Saturday, August 12, 2023



In Taking Things Hard: The Trials of F. Scott Fitzgerald, Robert Garnett doesn’t take the side of the fledgling philistine in the back row of your AP Lit class. But Garnett, professor emeritus of English at Gettysburg College, is hardly sympathetic to Fitzgerald scholars whose Talmudic readings of Gatsby often veer into the absurd. Instead, he offers a refreshingly intuitive explanation for Gatsby’s greatness and its author’s precipitous decline.

Part biography, part literary criticism, Taking Things Hard brings the reader through Fitzgerald’s life and career but always comes back to the book at the center of both. Supplementing extant scholarship with a close-reading of the author’s unduly neglected short stories, Garnett brushes away a century’s worth of analysis to show it was Fitzgerald’s raw talent and emotional sensitivity that both helped him write The Great Gatsbyand caused his tragic descent into alcoholism and hackery shortly after its publication. By looking past the accepted narrative and focusing on what Fitzgerald actually wrote, Garnett offers a refreshingly intuitive case for what makes Gatsby great.
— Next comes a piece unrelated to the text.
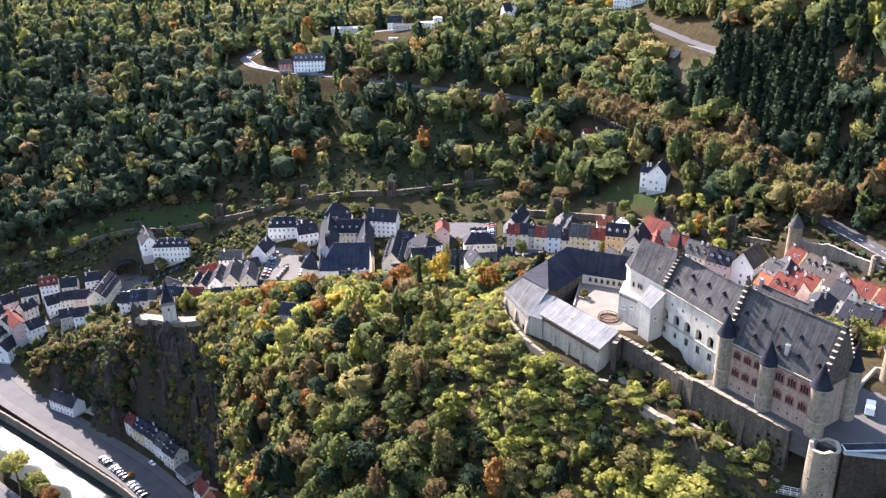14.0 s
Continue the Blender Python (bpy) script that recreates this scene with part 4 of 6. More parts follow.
for x, z in ((1.6, 12.2), (3.6, 12.6), (4.5, 12.6)):
    part("window", SMALL_ARCH, keep, pose(31.2 - 32, 157.4 - 152, 0, 0, 0, -60.8) @ pose(x, -0.02, z))
for x, z in ((1.8, 6.2), (4.6, 7.2)):
    part("window", WINDOW_SMALL, keep, pose(28.4 - 32, 156.6 - 152, 0, 0, 0, -50.2) @ pose(x, -0.02, z))
part("window", WINDOW_SMALL, keep, pose(33.9 - 32, 143.2 - 152, 0, 0, 0, 30.7) @ pose(1.6, -0.02, 8.6))
for k in range(8):
    part("corbel_hole", LOOPHOLE, keep, pose(28.4 - 32, 156.6 - 152, 0, 0, 0, -50.2) @ pose(0.6 + k * 0.75, -0.02, 9.7))
part("dormer", CASTLE_DORMER, keep, pose(31.2 - 32, 157.4 - 152, 0, 0, 0, -60.8) @ pose(9.0, 1.6, 19.0))

# the west range, the long store and the north range round the court
def walled(name, outline, foot, roofs, wall, label, roof_mats, deep=6):
    """A building on an uneven outline of x, y and wall top, with sloping roof slabs: corners and which slates."""
    ox, oy = outline[0][:2]
    h = thing(name, pose(ox, oy, foot), label, "castle building", "castle buildings")
    s = Shape()
    for p, q in zip(outline, outline[1:] + outline[:1]):
        s.face([(p[0] - ox, p[1] - oy, -deep), (q[0] - ox, q[1] - oy, -deep), (q[0] - ox, q[1] - oy, q[2] - foot), (p[0] - ox, p[1] - oy, p[2] - foot)])
    part("wall", s.mesh("wall", wall), h)
    for corners, mat in roofs:
        part("roof", Shape().slab([(x - ox, y - oy, z - foot + 0.05) for x, y, z in corners], 0.22).mesh("roof", roof_mats[mat]), h)
    return h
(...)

Taking Things Hard opens with an act of creative destruction. Garnett notes that during Fitzgerald’s lifetime, “Gatsby was neither his best-known nor most popular” book. After an initial printing of 21,000 copies flew off the shelves in April 1925, a smaller, second printing of just 3,000 units “failed to sell out” until after Fitzgerald’s death—15 years later. It was around that time, in the wake of World War II, that Gatsby first became popular “with ordinary readers.”

The novel’s rapid success puzzled the midcentury literati, who quickly set about searching for “weighty meaning in a melodrama of mushroom millionaires.” Eventually, they “happily discovered” that Gatsby “was about ‘the American Dream,’” a term coined six years after the novel’s publication, and with which Fitzgerald would have been wholly unfamiliar. Once “the professors had what they needed,” the book became “classroom fodder,” and, ever since, the idea of the American dream in The Great Gatsby “has been poured or knocked into the heads of generations of students.”

As Kyle Smith wrote on The Great Forgetting: “Maybe we’ll remember one rock act. Who will it be? Maybe none of the obvious answers. It certainly wasn’t obvious at the time of Fitzgerald’s death that The Great Gatsby would be the best-remembered novel he or anyone else wrote in the first half of the 20th century.”